**BRIEF**
The lines to return are those from the one containing "Recreate this scene" down to the one containing "from math import radians", inclusive; return them exactly and nothing else.

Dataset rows
Start

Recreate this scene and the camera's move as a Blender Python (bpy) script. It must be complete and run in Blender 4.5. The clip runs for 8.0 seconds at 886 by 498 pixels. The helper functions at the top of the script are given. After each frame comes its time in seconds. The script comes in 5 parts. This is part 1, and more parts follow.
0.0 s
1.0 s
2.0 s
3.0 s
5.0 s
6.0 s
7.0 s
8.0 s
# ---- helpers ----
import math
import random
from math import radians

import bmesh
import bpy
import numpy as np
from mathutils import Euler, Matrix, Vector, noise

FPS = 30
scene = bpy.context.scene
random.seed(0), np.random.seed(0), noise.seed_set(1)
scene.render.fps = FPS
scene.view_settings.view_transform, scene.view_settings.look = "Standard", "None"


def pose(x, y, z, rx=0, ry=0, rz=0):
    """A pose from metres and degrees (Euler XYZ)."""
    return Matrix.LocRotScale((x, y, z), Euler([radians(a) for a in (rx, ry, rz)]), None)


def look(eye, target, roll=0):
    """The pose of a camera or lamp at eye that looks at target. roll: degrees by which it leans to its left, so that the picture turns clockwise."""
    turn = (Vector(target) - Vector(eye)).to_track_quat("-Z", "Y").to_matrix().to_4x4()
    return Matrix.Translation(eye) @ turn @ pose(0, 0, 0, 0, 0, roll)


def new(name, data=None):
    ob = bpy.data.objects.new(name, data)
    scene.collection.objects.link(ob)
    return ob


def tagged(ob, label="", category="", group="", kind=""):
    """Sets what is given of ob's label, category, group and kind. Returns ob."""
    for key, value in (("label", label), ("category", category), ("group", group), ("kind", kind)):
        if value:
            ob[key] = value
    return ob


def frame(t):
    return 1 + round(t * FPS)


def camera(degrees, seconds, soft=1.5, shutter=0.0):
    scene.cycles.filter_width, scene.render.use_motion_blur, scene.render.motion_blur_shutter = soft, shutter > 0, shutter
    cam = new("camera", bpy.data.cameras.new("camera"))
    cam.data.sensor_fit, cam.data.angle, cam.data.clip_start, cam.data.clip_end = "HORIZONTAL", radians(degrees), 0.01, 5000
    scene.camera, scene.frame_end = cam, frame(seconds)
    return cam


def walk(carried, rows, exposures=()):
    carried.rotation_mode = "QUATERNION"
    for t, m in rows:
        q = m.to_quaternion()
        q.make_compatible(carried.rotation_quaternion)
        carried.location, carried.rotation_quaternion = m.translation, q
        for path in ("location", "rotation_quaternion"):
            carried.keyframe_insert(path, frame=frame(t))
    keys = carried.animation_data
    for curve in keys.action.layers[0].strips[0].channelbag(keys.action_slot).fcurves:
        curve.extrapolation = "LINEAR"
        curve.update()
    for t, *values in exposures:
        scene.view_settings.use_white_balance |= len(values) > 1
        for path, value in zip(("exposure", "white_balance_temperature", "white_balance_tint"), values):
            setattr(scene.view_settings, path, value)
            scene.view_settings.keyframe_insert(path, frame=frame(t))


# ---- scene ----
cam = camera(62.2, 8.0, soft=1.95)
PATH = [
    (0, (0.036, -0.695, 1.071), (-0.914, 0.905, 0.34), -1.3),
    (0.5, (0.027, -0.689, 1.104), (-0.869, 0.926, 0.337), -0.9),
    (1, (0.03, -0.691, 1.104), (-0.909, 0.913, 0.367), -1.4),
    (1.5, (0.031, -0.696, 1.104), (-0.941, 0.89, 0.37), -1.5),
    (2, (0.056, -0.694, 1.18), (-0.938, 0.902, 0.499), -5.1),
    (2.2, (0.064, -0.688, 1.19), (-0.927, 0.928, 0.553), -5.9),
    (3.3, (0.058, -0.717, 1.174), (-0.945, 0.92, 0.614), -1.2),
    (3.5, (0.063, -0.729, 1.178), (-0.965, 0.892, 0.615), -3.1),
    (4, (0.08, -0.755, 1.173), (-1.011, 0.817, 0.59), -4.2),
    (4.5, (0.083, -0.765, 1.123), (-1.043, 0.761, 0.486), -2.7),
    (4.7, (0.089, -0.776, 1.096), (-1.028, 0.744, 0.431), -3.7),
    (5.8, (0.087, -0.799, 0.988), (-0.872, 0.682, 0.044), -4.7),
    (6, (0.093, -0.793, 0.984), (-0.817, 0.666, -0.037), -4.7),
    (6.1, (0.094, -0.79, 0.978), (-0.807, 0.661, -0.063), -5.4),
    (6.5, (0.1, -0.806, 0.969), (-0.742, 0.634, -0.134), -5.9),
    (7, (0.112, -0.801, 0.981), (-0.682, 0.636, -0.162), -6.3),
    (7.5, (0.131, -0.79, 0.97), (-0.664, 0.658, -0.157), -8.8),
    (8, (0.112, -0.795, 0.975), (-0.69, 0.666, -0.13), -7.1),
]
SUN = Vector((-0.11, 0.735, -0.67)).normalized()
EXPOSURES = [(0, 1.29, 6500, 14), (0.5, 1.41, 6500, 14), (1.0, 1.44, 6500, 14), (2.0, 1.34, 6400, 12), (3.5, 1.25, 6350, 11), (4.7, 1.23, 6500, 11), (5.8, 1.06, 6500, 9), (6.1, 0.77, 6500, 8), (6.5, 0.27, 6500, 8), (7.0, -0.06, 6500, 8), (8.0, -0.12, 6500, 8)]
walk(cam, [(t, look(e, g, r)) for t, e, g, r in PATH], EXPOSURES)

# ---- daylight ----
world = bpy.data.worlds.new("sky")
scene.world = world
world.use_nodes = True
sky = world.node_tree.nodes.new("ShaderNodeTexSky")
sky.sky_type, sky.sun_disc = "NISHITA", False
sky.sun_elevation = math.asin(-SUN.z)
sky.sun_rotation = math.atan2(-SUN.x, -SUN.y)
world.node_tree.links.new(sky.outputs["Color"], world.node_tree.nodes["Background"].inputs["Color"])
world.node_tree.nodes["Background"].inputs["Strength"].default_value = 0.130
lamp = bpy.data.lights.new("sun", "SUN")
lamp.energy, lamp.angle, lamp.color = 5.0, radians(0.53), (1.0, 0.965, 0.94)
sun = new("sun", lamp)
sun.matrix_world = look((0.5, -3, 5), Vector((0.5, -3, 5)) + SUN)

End
Start

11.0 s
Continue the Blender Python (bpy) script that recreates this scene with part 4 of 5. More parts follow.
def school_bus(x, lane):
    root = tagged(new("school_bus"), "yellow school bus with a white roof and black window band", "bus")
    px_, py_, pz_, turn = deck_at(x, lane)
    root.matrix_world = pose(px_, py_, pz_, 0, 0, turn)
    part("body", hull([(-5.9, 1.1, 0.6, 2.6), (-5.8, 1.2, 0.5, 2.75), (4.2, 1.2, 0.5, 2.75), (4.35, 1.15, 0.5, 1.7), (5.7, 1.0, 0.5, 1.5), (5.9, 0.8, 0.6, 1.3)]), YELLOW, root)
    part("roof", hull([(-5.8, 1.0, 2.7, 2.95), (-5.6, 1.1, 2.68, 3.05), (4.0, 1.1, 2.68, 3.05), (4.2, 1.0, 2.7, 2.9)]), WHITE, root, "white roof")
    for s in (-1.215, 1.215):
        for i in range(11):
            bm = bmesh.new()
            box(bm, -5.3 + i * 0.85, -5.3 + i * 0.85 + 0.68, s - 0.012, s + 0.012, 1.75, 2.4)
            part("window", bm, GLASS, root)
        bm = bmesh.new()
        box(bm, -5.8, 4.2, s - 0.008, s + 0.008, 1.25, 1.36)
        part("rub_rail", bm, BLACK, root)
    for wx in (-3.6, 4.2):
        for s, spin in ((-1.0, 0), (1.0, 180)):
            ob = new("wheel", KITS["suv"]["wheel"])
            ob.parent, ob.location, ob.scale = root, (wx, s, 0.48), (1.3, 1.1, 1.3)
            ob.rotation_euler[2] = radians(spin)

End

**SOLUTION FOR THIS TASK**
Recreate this scene and the camera's move as a Blender Python (bpy) script. It must be complete and run in Blender 4.5. The clip runs for 8.0 seconds at 886 by 498 pixels. The helper functions at the top of the script are given. After each frame comes its time in seconds. The script comes in 5 parts. This is part 1, and more parts follow.
0.0 s
1.0 s
2.0 s
3.0 s
5.0 s
6.0 s
7.0 s
8.0 s
# ---- helpers ----
import math
import random
from math import radians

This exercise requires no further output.